• Exercise goal: Every line that contains the word "part" should be copied.

• Data section:
START
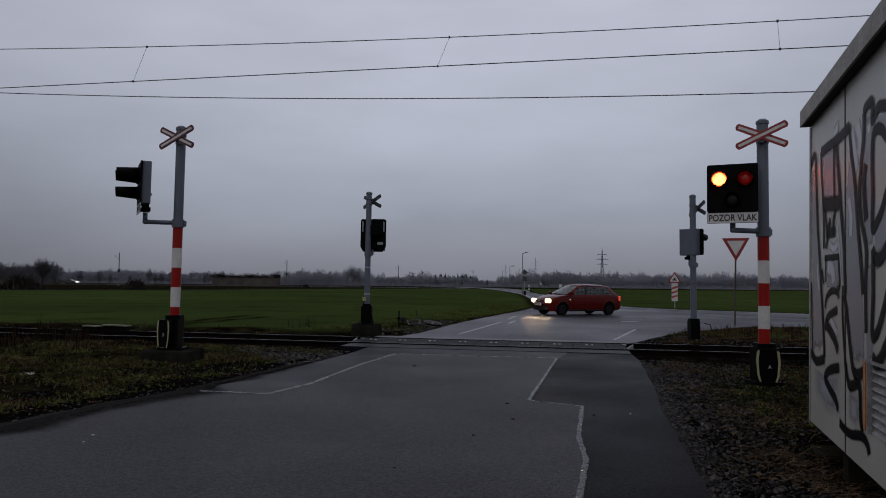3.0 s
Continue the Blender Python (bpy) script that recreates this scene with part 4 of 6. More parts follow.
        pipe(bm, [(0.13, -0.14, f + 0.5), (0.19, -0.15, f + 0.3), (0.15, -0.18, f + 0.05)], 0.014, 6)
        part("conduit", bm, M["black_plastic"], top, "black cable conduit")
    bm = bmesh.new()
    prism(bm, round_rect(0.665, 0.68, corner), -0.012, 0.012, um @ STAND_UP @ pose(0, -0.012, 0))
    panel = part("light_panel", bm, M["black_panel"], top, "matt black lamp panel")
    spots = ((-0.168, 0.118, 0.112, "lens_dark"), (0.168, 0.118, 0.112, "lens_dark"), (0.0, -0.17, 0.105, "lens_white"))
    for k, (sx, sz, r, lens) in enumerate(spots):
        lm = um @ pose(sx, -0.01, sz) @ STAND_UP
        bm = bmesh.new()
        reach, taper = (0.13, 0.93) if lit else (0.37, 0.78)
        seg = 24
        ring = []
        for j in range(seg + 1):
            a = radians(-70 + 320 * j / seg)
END
• Result:
Continue the Blender Python (bpy) script that recreates this scene with part 4 of 6. More parts follow.
        part("conduit", bm, M["black_plastic"], top, "black cable conduit")
    panel = part("light_panel", bm, M["black_panel"], top, "matt black lamp panel")